* _WHAT IS REQUIRED_:
Give back the exact lines spanning from the line with "for t, *values" to the line with "setattr(scene.view_settings, path, value)", with both of those lines included and no others.

* _GIVEN DATA_:
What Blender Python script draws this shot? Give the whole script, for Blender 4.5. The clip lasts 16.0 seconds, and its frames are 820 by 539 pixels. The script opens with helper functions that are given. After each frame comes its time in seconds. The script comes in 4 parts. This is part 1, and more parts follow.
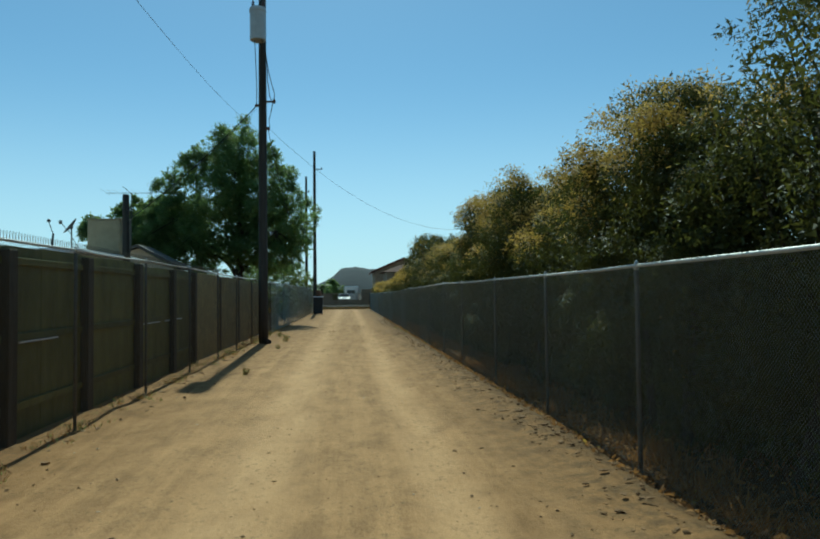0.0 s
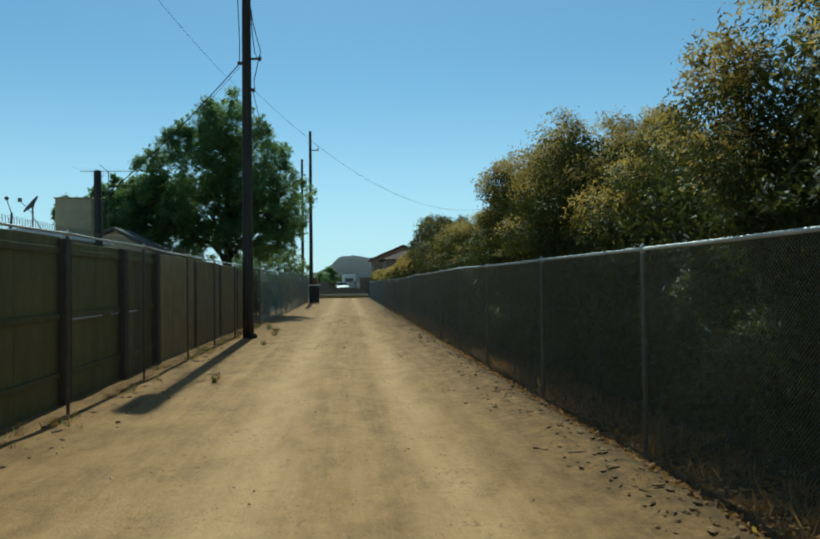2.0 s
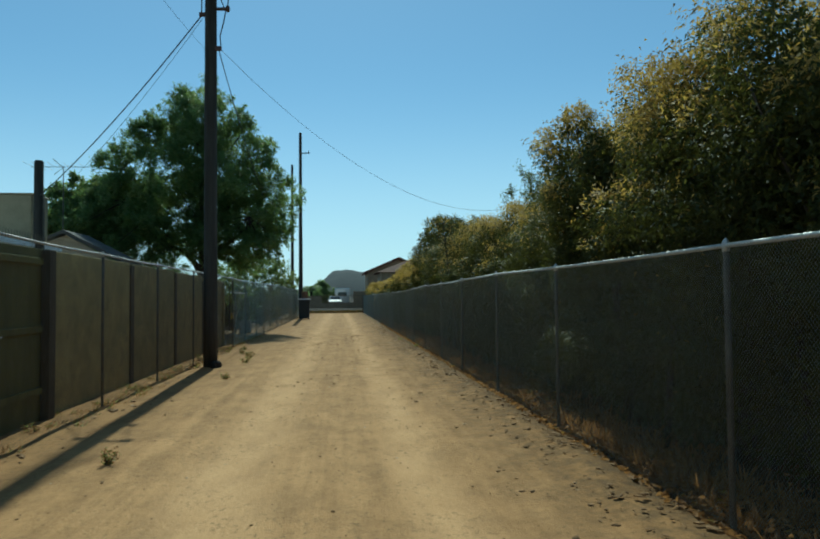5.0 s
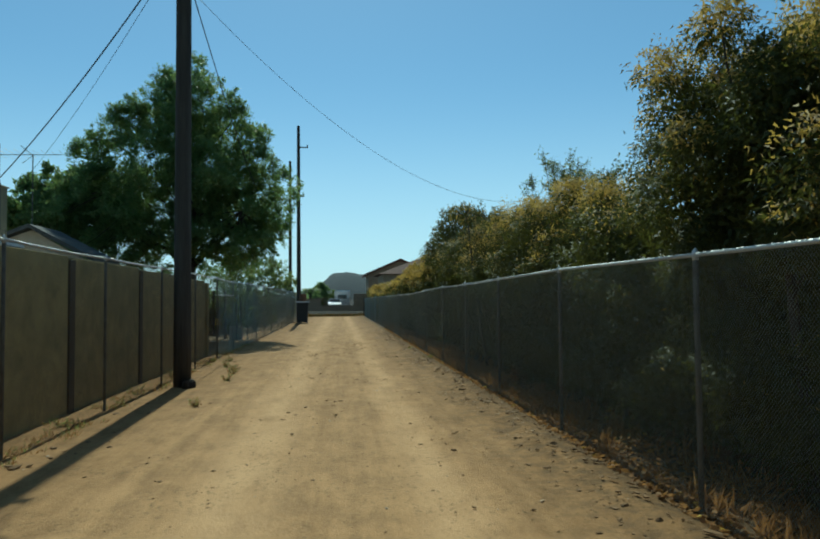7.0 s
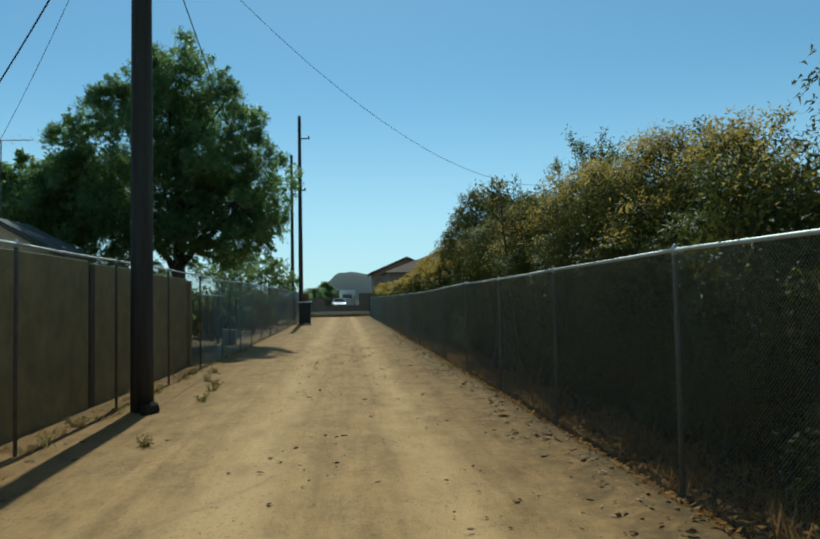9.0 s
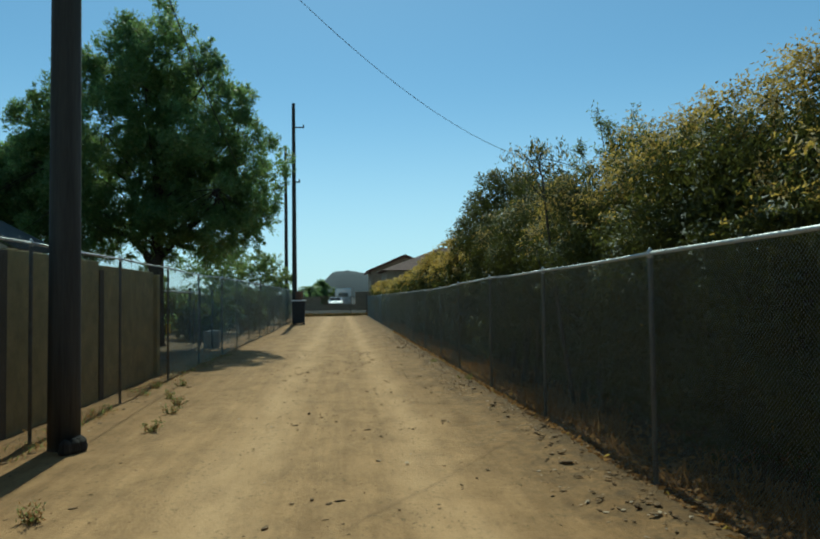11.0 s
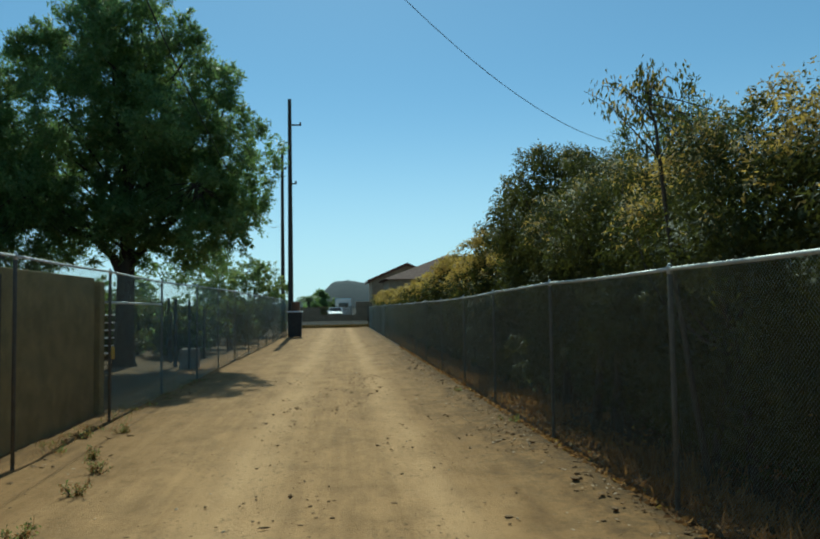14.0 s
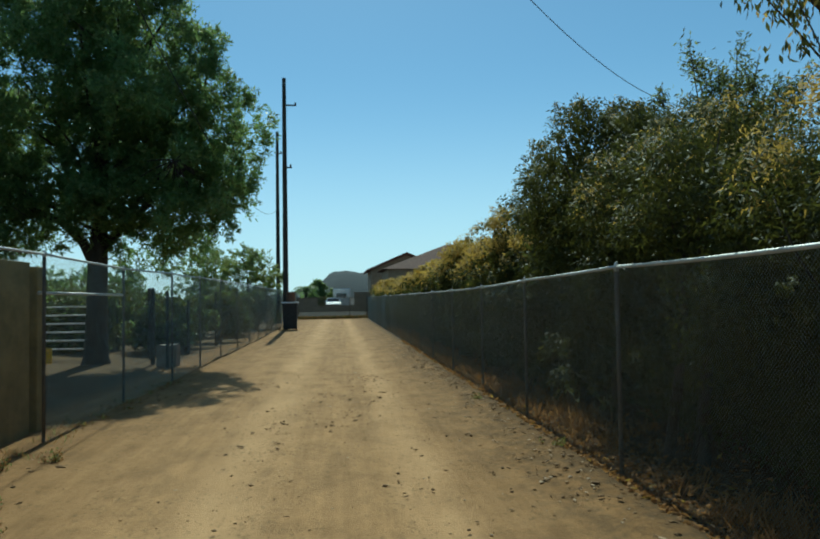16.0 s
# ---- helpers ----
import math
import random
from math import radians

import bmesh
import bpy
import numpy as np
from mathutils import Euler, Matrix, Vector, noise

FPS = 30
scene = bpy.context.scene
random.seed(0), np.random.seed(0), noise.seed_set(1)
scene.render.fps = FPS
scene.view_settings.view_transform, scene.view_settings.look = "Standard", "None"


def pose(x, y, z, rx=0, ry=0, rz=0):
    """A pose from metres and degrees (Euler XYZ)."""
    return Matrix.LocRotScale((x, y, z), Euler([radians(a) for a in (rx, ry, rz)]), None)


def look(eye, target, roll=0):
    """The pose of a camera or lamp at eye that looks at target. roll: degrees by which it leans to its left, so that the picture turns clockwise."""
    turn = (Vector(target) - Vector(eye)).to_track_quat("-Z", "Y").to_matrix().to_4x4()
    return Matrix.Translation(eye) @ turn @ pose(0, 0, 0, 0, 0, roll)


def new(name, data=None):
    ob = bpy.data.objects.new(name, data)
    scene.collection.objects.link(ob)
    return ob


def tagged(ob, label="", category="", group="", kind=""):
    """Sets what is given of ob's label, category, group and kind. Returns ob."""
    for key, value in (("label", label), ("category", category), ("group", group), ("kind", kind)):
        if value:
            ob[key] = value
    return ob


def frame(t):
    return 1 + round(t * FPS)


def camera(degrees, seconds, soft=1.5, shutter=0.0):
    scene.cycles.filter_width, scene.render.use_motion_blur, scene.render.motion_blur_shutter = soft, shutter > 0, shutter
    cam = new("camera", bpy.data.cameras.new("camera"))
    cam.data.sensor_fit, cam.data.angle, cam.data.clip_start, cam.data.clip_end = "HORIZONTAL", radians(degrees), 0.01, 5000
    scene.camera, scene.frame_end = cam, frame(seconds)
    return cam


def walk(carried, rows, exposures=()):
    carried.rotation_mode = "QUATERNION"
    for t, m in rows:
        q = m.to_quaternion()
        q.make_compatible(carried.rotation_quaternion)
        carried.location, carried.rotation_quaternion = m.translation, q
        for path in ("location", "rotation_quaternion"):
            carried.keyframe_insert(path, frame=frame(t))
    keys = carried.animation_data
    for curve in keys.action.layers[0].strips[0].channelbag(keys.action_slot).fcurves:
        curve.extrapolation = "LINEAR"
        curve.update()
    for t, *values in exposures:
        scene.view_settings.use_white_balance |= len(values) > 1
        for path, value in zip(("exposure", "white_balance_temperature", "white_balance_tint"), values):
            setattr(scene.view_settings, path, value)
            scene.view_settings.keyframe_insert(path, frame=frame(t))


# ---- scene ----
cam = camera(61.4, 16.0, soft=2.0)
PATH = [
    (0, (0.141, 1.685, 1.653), (0.321, 3.676, 1.72), -0.6),
    (0.5, (0.155, 2.499, 1.643), (0.342, 4.49, 1.711), -0.6),
    (1, (0.161, 3.289, 1.636), (0.35, 5.28, 1.695), -0.6),
    (1.5, (0.163, 4.057, 1.62), (0.349, 6.048, 1.665), -0.8),
    (2, (0.159, 4.819, 1.603), (0.344, 6.81, 1.637), -0.6),
    (2.5, (0.172, 5.585, 1.591), (0.361, 7.576, 1.62), -0.5),
    (3, (0.182, 6.366, 1.584), (0.376, 8.357, 1.628), -0.7),
    (3.5, (0.199, 7.146, 1.587), (0.398, 9.135, 1.649), -0.7),
    (4, (0.211, 7.908, 1.578), (0.414, 9.896, 1.656), -0.4),
    (6.5, (0.175, 11.761, 1.551), (0.382, 13.749, 1.622), -0.8),
    (7, (0.15, 12.525, 1.572), (0.356, 14.513, 1.655), -0.5),
    (7.5, (0.14, 13.26, 1.586), (0.342, 15.248, 1.678), -0.4),
    (8, (0.173, 13.971, 1.591), (0.37, 15.959, 1.682), -0.6),
    (8.5, (0.177, 14.668, 1.572), (0.37, 16.657, 1.66), -1.0),
    (9, (0.191, 15.363, 1.56), (0.383, 17.352, 1.641), -0.95),
    (11.5, (0.186, 18.7, 1.541), (0.395, 20.688, 1.619), -0.6),
    (12, (0.197, 19.296, 1.547), (0.409, 21.283, 1.629), -0.4),
    (12.5, (0.211, 19.85, 1.561), (0.422, 21.837, 1.65), -0.4),
    (13, (0.229, 20.392, 1.573), (0.436, 22.379, 1.672), -0.7),
    (13.5, (0.217, 20.95, 1.583), (0.42, 22.937, 1.68), -0.9),
    (14, (0.199, 21.505, 1.59), (0.402, 23.492, 1.696), -0.9),
    (14.5, (0.194, 22.05, 1.595), (0.401, 24.036, 1.704), -0.8),
    (15, (0.209, 22.588, 1.6), (0.418, 24.574, 1.709), -1.0),
    (15.5, (0.224, 23.126, 1.603), (0.432, 25.113, 1.7), -1.2),
    (16, (0.233, 23.666, 1.605), (0.441, 25.654, 1.683), -0.9),
]
walk(cam, [(t, look(eye, target, roll)) for t, eye, target, roll in PATH], [(0, 0.0, 5600, -17), (16, 0.0, 5600, -17)])

# ---- daylight: high sun straight ahead of the camera ----
SUN_UP, SUN_SIDE = 45.0, 1.6
world = bpy.data.worlds.new("sky")
scene.world = world
world.use_nodes = True
wn = world.node_tree
sky = wn.nodes.new("ShaderNodeTexSky")
sky.sky_type = 'NISHITA'
sky.sun_disc = False
sky.sun_elevation = radians(SUN_UP)
sky.sun_rotation = radians(-SUN_SIDE)
sky.altitude = 1500
sky.air_density = 1.0
sky.dust_density = 0.5
sky.ozone_density = 0.9
even = wn.nodes.new("ShaderNodeGamma")  # evens the step from zenith to horizon
even.inputs[1].default_value = 0.75
dim = wn.nodes.new("ShaderNodeVectorMath")
dim.operation = 'MULTIPLY'
dim.inputs[1].default_value = (0.0725, 0.098, 0.115)
wn.links.new(sky.outputs[0], dim.inputs[0])
wn.links.new(dim.outputs[0], even.inputs[0])
where = wn.nodes.new("ShaderNodeTexCoord")
split = wn.nodes.new("ShaderNodeSeparateXYZ")
wn.links.new(where.outputs["Generated"], split.inputs[0])
haze = wn.nodes.new("ShaderNodeMapRange")  # pale haze that thins out upwards
haze.interpolation_type = 'SMOOTHERSTEP'
haze.inputs[1].default_value, haze.inputs[2].default_value = -0.12, 0.36
haze.inputs[3].default_value, haze.inputs[4].default_value = 0.85, 0.0
wn.links.new(split.outputs[2], haze.inputs[0])
veil = wn.nodes.new("ShaderNodeMix")
veil.data_type = 'RGBA'
veil.inputs[7].default_value = (0.84, 0.97, 1.07, 1)
wn.links.new(haze.outputs[0], veil.inputs[0])
wn.links.new(even.outputs[0], veil.inputs[6])
wn.links.new(veil.outputs[2], wn.nodes["Background"].inputs[0])
wn.nodes["Background"].inputs[1].default_value = 0.8
sun = new("sun", bpy.data.lights.new("sun", 'SUN'))
sun.data.energy = 3.6
sun.data.angle = radians(0.55)
sun.data.color = (1.0, 0.94, 0.84)
sun.matrix_world = look((0, 0, 0), (math.sin(radians(SUN_SIDE)), -math.cos(radians(SUN_SIDE)), -math.tan(radians(SUN_UP))))
sun.location = (-3, 60, 60)


# ---- materials ----
def material(name, rough=0.8, metal=0.0, spec=0.3):
    m = bpy.data.materials.new(name)
    m.use_nodes = True
    b = m.node_tree.nodes["Principled BSDF"]
    b.inputs["Roughness"].default_value = rough
    b.inputs["Metallic"].default_value = metal
    b.inputs["Specular IOR Level"].default_value = spec
    return m, m.node_tree, b


def noise_tex(nt, scale, detail=5.0, rough=0.6, stretch=None, coord="Object"):
    c = nt.nodes.new("ShaderNodeTexCoord")
    n = nt.nodes.new("ShaderNodeTexNoise")
    n.inputs["Scale"].default_value = scale
    n.inputs["Detail"].default_value = detail
    n.inputs["Roughness"].default_value = rough
    src = c.outputs[coord]
    if stretch:
        mp = nt.nodes.new("ShaderNodeMapping")
        mp.inputs["Scale"].default_value = stretch
        nt.links.new(src, mp.inputs[0])
        src = mp.outputs[0]
    nt.links.new(src, n.inputs["Vector"])
    return n.outputs[0]


def ramp(nt, fac, stops):
    r = nt.nodes.new("ShaderNodeValToRGB")
    e = r.color_ramp.elements
    while len(e) < len(stops):
        e.new(0.5)
    for k, (p, c) in zip(e, stops):
        k.position, k.color = p, (*c, 1)
    nt.links.new(fac, r.inputs[0])
    return r.outputs[0]


def mixc(nt, fac, a, b, mode='MIX'):
    m = nt.nodes.new("ShaderNodeMix")
    m.data_type, m.blend_type = 'RGBA', mode
    for sock, v in ((m.inputs[0], fac), (m.inputs[6], a), (m.inputs[7], b)):
        if isinstance(v, tuple):
            sock.default_value = (*v, 1)
        elif isinstance(v, (int, float)):
            sock.default_value = v
        else:
            nt.links.new(v, sock)
    return m.outputs[2]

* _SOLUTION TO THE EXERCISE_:
    for t, *values in exposures:
        scene.view_settings.use_white_balance |= len(values) > 1
        for path, value in zip(("exposure", "white_balance_temperature", "white_balance_tint"), values):
            setattr(scene.view_settings, path, value)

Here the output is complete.